Usulan subsidi tersebut, ungkapnya, telah bergulir sampai ke kantor Kementerian Keuangan (Kemenkeu). "Saya sudah sampaikan hal ini kepada Menteri Keuangan [Sri Mulyani] dan Anggito Abimanyu [Kepala Badan Kebijakan Fiskal] bahwa ada indikasi yang memungkinkan diterapkannya pola semacam itu," katanya.

Menurut Hidayat, penerapan subsidi ekspor tersebut bisa dengan berbagai macam pola. Salah satunya melalui mekanisme penetapan subsidi ekspor seperti yang dilakukan China. "Bisa juga berbentuk subsidi lain yang tak kelihatan," katanya.

Hingga implementasi ACFTA tahap II berlaku, jelasnya, China belum menghapuskan fasilitas ekspor itu. Bahkan terhitung mulai 15 Desember 2009, China menerapkan kebijakan terbaru soal subsidi tersebut.
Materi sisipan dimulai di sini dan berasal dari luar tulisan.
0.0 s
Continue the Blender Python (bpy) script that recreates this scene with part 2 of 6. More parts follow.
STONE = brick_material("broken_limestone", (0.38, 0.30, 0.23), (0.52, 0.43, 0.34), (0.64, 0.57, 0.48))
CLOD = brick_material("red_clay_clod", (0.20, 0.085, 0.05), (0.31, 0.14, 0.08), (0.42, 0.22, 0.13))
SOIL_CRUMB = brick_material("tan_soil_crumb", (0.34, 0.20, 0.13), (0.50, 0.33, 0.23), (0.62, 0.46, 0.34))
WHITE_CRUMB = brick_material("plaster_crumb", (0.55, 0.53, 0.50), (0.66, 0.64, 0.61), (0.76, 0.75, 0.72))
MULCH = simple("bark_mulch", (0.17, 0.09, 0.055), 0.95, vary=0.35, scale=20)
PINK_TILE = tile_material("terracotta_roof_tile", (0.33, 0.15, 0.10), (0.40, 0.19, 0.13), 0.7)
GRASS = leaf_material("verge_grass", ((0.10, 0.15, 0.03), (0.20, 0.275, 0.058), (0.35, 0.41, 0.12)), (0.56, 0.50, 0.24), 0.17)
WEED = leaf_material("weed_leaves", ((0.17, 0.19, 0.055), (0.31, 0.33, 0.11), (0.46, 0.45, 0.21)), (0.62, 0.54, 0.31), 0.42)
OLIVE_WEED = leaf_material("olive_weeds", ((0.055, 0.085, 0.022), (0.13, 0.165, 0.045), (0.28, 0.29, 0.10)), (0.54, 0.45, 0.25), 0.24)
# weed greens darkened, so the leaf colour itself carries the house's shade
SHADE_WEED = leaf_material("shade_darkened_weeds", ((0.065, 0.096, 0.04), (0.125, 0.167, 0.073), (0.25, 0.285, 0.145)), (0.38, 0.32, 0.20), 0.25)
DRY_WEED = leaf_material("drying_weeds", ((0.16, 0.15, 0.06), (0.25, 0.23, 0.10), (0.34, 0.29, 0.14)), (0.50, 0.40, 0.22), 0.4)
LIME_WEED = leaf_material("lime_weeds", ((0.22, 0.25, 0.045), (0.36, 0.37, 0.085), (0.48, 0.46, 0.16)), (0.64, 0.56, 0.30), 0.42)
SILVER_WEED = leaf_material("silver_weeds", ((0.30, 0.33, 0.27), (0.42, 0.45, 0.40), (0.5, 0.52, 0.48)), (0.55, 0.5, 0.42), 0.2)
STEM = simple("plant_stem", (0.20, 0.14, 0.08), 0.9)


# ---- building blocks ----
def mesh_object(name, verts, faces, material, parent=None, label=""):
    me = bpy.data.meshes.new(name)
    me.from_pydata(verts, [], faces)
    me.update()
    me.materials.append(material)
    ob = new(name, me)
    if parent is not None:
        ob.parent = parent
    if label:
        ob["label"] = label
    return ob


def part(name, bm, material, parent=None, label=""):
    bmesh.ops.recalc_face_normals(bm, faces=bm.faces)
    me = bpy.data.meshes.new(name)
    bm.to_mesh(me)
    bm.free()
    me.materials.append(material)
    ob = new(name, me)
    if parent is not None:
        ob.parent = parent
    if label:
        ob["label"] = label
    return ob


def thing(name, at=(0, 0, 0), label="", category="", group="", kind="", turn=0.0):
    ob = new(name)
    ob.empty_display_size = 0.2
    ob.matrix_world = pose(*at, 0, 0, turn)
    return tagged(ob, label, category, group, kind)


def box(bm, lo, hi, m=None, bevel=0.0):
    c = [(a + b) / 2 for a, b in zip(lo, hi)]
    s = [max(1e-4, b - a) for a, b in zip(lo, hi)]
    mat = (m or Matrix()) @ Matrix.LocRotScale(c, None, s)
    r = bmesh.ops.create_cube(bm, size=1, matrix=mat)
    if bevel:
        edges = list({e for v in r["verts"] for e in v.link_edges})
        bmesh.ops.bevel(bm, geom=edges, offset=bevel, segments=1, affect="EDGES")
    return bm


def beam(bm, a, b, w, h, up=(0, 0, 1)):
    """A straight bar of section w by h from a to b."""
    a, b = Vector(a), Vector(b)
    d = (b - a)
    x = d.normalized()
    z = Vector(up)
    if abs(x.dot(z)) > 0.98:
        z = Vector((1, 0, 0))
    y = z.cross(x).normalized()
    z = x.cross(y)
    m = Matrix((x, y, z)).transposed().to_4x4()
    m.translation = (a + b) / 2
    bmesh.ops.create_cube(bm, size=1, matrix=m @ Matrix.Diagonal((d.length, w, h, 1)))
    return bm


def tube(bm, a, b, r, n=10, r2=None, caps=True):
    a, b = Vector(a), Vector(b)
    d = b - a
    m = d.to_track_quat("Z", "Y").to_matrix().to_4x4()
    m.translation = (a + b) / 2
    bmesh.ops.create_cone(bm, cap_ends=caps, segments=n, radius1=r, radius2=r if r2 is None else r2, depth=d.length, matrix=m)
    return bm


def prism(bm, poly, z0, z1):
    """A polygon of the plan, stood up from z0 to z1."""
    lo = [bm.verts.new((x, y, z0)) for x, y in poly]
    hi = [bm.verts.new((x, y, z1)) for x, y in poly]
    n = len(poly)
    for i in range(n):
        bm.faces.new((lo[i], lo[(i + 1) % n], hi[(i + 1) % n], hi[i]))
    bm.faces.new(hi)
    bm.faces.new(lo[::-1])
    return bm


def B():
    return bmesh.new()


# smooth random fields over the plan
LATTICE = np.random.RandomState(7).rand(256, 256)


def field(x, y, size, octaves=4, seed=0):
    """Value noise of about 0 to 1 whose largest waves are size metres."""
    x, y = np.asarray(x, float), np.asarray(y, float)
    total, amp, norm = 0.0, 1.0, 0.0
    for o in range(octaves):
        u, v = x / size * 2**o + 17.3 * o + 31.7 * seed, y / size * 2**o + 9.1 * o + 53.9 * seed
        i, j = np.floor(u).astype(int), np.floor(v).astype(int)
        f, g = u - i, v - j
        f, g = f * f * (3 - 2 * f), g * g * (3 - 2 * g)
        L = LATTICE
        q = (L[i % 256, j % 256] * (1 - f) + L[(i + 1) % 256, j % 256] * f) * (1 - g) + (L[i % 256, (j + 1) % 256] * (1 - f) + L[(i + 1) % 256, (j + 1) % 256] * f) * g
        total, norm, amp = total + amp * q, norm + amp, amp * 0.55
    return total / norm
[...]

Saat ini terdapat ribuan pos tarif produk industri China yang masih mendapatkan fasilitas pajak ekspor 9%-17%. Bahkan porsi dan alokasi subsidi itu ditambah dari sebelumnya.

Sektor industri China yang menikmati fasilitas itu di antaranya pertanian, produk agroindustri, kimia dasar anorganik, besi, dan baja. China juga memberikan subsidi pajak ekspor ke sektor elektronik, permesinan, peralatan komunikasi, otomotif, kapal, hingga furnitur dan kerajinan.

Dengan adanya subsidi secara terang-terangan maupun terselubung produk manufaktur China semakin kompetitif di pasar ekspor.

"Kunci ACFTA ini terletak pada kekuatan daya saing. Industri kita terus dibebani berbagai biaya tinggi seperti tingginya bunga kredit dan pungli, sedangkan di negara tidak," jelasnya.

Tak gegabah

Namun, jelas Menperin, pemerintah tidak akan gegabah menerapkan kebijakan subsidi ekspor mengingat masih ada agenda penting lain yang sedang ditempuh yakni proses renegosiasi 228 pos tarif industri yang akan diajukan ke forum perundingan Asean-China paling lambat 180 hari setelah 1 Januari.

Menurut dia, 228 pos tarif itu merupakan produk industri lokal yang berdaya saing rendah sehingga dinilai tidak siap menghadapi implementasi ACFTA tahap II dalam Normal Track 1 (NT1) yang berlaku mulai 1 Januari 2010.

"Skenario terburuk jika Indonesia gagal dalam negosiasi adalah keterpurukan 18 sektor industri yang terwakili dalam 228 pos tarif itu. Di antara semua sektor tersebut banyak dijumpai berbagai industri strategis penyumbang devisa dan penyerap tenaga kerja besar seperti tekstil dan produk tekstil [TPT], alas kaki, dan petrokimia hilir," jelasnya.

Hidayat menambahkan Komisi VI DPR akan melakukan rapat kerja dengan lima menteri Kabinet Indonesia Bersatu II pada Rabu, 20 Januari, untuk mempertegas kelanjutan proses renegosiasi dan kesiapan industri manufaktur dan IKM merespons ACFTA.

"Kelima menteri itu adalah saya [Menteri Perindustrian], Menteri Perdagangan, Menteri Negara Koperasi dan UKM, Menteri Negara BUMN, dan Menteri Keuangan," katanya.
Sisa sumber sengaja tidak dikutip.